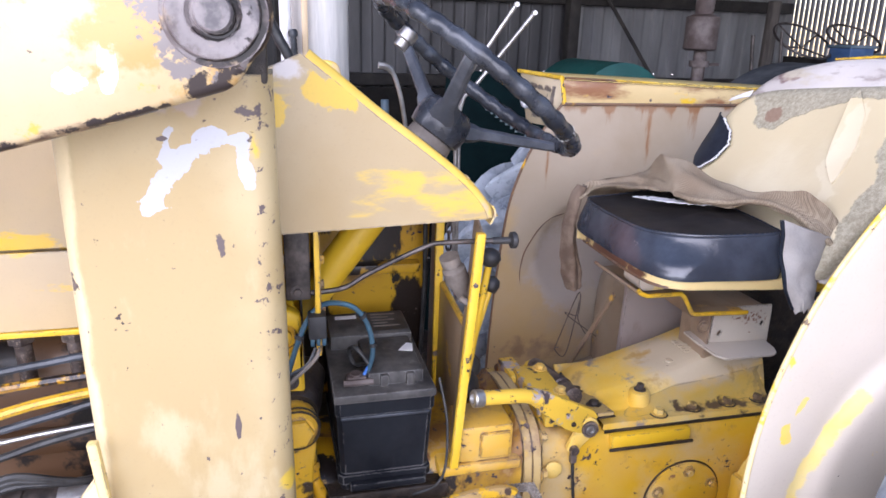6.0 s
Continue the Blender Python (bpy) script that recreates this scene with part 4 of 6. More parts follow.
# ---- battery bay ----
part("bay_far_wall", slab([(-0.05, 1.32, 0.68), (0.31, 1.32, 0.68), (0.33, 1.32, 1.17), (-0.05, 1.32, 1.20)], (0, 0.005, 0), 0.001), mat_bay, tractor, "oil-stained yellow bay wall, blackened at the top for the cowl's shade")
part("bay_ledge", box(-0.05, 0.30, 1.285, 1.32, 0.965, 0.985, 0.003), mat_bay, tractor)
part("bay_floor", slab([(0.075, 0.955, 0.684), (0.28, 0.955, 0.684), (0.30, 1.32, 0.684), (0.075, 1.32, 0.684)], (0, 0, -0.010), 0.002), mat_grease_shade, tractor, "black greasy battery tray")
part("tray_lip", join(box(0.076, 0.284, 0.948, 0.957, 0.658, 0.688, 0.003), box(0.13, 0.215, 0.938, 0.95, 0.640, 0.672, 0.004)), mat_grease_shade, tractor, "black greased front of the battery tray")
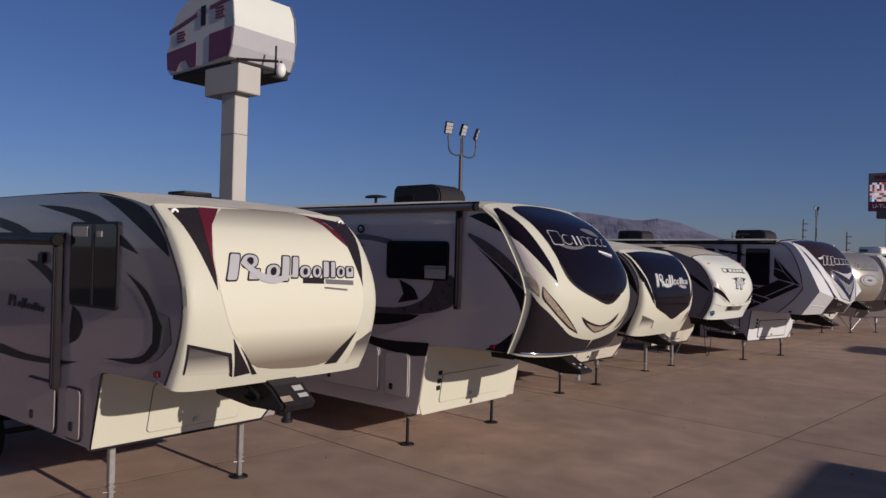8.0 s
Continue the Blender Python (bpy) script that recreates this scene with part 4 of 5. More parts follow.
t.graphic([(0.11, 2.63), (0.27, 2.62), (0.2, 2.52), (0.13, 2.43), (0.06, 2.31), (-0.08, 2.33), (-0.01, 2.48), (0.03, 2.53)], BLACK, 2, bend=False, name="emblem")
t.graphic([(0.1, 2.61), (0.24, 2.6), (0.19, 2.51), (0.12, 2.44), (0.06, 2.34), (-0.06, 2.35), (0.0, 2.48), (0.04, 2.52)], VINYLSILVER, 3, bend=False, name="emblem")
t.graphic([(-0.38, 2.5), (-0.25, 2.54), (0.23, 2.54), (0.28, 2.47), (0.14, 2.44), (-0.11, 2.45), (-0.27, 2.47)], BLACK, 2, bend=False, name="emblem")
t.graphic([(-0.34, 2.5), (-0.22, 2.53), (0.19, 2.54), (0.24, 2.47), (0.11, 2.45), (-0.1, 2.46), (-0.24, 2.47)], VINYLSILVER, 3, bend=False, name="emblem")
t.graphic([(-0.52, 2.6), (-0.27, 2.62), (-0.17, 2.62), (-0.23, 2.52), (-0.31, 2.58)], BLACK, 2, bend=False, name="emblem")
t.graphic([(-0.49, 2.6), (-0.27, 2.62), (-0.19, 2.61), (-0.24, 2.53), (-0.31, 2.58)], VINYLGREY, 4, bend=False, name="emblem")
t.graphic([(0.18, 2.62), (0.46, 2.6), (0.24, 2.53), (0.17, 2.51)], BLACK, 2, bend=False, name="emblem")
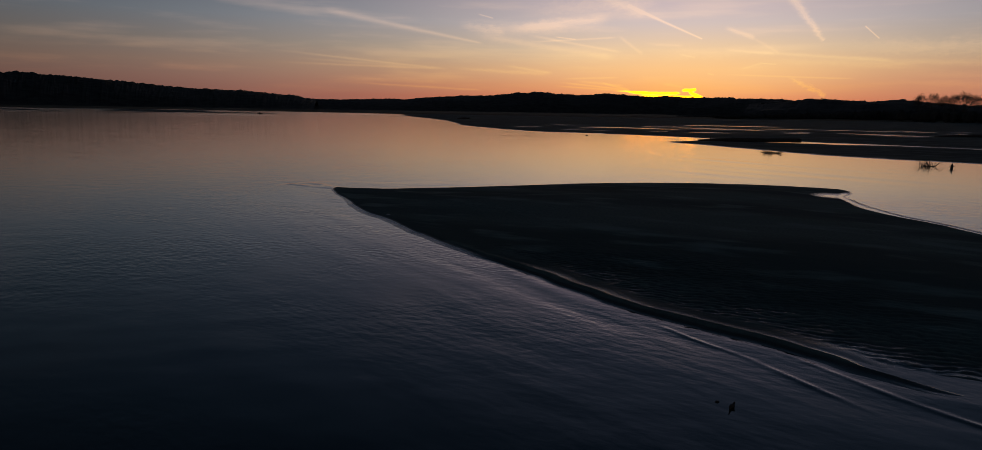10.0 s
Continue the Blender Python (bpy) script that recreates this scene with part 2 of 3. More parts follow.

◆ Given task
Give every record again exactly, apart from the pictures, which stay out.

◆ Answer for the task
6.0 s
Continue the Blender Python (bpy) script that recreates this scene with part 4 of 6. More parts follow.
# ---- battery bay ----
part("bay_far_wall", slab([(-0.05, 1.32, 0.68), (0.31, 1.32, 0.68), (0.33, 1.32, 1.17), (-0.05, 1.32, 1.20)], (0, 0.005, 0), 0.001), mat_bay, tractor, "oil-stained yellow bay wall, blackened at the top for the cowl's shade")
part("bay_ledge", box(-0.05, 0.30, 1.285, 1.32, 0.965, 0.985, 0.003), mat_bay, tractor)
part("bay_floor", slab([(0.075, 0.955, 0.684), (0.28, 0.955, 0.684), (0.30, 1.32, 0.684), (0.075, 1.32, 0.684)], (0, 0, -0.010), 0.002), mat_grease_shade, tractor, "black greasy battery tray")
part("tray_lip", join(box(0.076, 0.284, 0.948, 0.957, 0.658, 0.688, 0.003), box(0.13, 0.215, 0.938, 0.95, 0.640, 0.672, 0.004)), mat_grease_shade, tractor, "black greased front of the battery tray")
8.0 s
Continue the Blender Python (bpy) script that recreates this scene with part 4 of 5. More parts follow.
t.graphic([(0.11, 2.63), (0.27, 2.62), (0.2, 2.52), (0.13, 2.43), (0.06, 2.31), (-0.08, 2.33), (-0.01, 2.48), (0.03, 2.53)], BLACK, 2, bend=False, name="emblem")
t.graphic([(0.1, 2.61), (0.24, 2.6), (0.19, 2.51), (0.12, 2.44), (0.06, 2.34), (-0.06, 2.35), (0.0, 2.48), (0.04, 2.52)], VINYLSILVER, 3, bend=False, name="emblem")
t.graphic([(-0.38, 2.5), (-0.25, 2.54), (0.23, 2.54), (0.28, 2.47), (0.14, 2.44), (-0.11, 2.45), (-0.27, 2.47)], BLACK, 2, bend=False, name="emblem")
t.graphic([(-0.34, 2.5), (-0.22, 2.53), (0.19, 2.54), (0.24, 2.47), (0.11, 2.45), (-0.1, 2.46), (-0.24, 2.47)], VINYLSILVER, 3, bend=False, name="emblem")
t.graphic([(-0.52, 2.6), (-0.27, 2.62), (-0.17, 2.62), (-0.23, 2.52), (-0.31, 2.58)], BLACK, 2, bend=False, name="emblem")
t.graphic([(-0.49, 2.6), (-0.27, 2.62), (-0.19, 2.61), (-0.24, 2.53), (-0.31, 2.58)], VINYLGREY, 4, bend=False, name="emblem")
t.graphic([(0.18, 2.62), (0.46, 2.6), (0.24, 2.53), (0.17, 2.51)], BLACK, 2, bend=False, name="emblem")
10.0 s
Continue the Blender Python (bpy) script that recreates this scene with part 2 of 3. More parts follow.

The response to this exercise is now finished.